* WRITTEN TASK
Write out the listing, please, but only from its first line through the line containing "return ring.reshape(-1, 3), np.array(faces)", exactly as given and without pictures.

────────────────

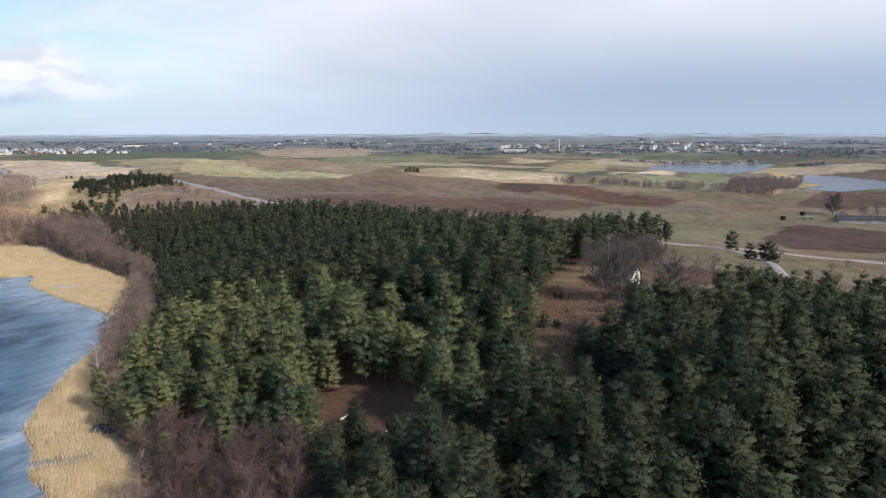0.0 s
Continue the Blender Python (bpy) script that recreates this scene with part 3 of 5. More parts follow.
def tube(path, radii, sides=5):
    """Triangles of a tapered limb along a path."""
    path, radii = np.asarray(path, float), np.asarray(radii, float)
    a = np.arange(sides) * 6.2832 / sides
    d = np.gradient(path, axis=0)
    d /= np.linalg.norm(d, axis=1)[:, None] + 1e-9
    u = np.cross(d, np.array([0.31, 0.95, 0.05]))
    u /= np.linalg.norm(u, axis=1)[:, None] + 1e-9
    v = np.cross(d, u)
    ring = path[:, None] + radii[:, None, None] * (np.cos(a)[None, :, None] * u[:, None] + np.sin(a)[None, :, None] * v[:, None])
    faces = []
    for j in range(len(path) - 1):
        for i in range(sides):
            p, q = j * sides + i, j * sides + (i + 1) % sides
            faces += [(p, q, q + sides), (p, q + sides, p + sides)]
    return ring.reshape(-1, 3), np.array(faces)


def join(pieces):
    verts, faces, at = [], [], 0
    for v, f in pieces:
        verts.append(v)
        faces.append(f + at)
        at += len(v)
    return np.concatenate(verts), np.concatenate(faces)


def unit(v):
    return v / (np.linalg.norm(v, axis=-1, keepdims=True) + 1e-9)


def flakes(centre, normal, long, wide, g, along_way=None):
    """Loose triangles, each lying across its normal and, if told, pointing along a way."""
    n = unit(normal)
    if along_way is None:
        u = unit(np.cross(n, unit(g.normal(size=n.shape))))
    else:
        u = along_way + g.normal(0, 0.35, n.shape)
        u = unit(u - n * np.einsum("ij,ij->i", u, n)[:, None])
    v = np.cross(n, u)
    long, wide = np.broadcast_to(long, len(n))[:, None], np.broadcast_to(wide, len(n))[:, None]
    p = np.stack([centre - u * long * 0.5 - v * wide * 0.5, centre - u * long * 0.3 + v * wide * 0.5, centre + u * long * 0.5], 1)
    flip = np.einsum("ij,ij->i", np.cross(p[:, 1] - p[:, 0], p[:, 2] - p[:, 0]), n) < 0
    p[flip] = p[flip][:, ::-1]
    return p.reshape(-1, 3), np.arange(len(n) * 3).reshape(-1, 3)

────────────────

* OUTPUT OF THE TASK
0.0 s
Continue the Blender Python (bpy) script that recreates this scene with part 3 of 5. More parts follow.
def tube(path, radii, sides=5):
    """Triangles of a tapered limb along a path."""
    path, radii = np.asarray(path, float), np.asarray(radii, float)
    a = np.arange(sides) * 6.2832 / sides
    d = np.gradient(path, axis=0)
    d /= np.linalg.norm(d, axis=1)[:, None] + 1e-9
    u = np.cross(d, np.array([0.31, 0.95, 0.05]))
    u /= np.linalg.norm(u, axis=1)[:, None] + 1e-9
    v = np.cross(d, u)
    ring = path[:, None] + radii[:, None, None] * (np.cos(a)[None, :, None] * u[:, None] + np.sin(a)[None, :, None] * v[:, None])
    faces = []
    for j in range(len(path) - 1):
        for i in range(sides):
            p, q = j * sides + i, j * sides + (i + 1) % sides
            faces += [(p, q, q + sides), (p, q + sides, p + sides)]
    return ring.reshape(-1, 3), np.array(faces)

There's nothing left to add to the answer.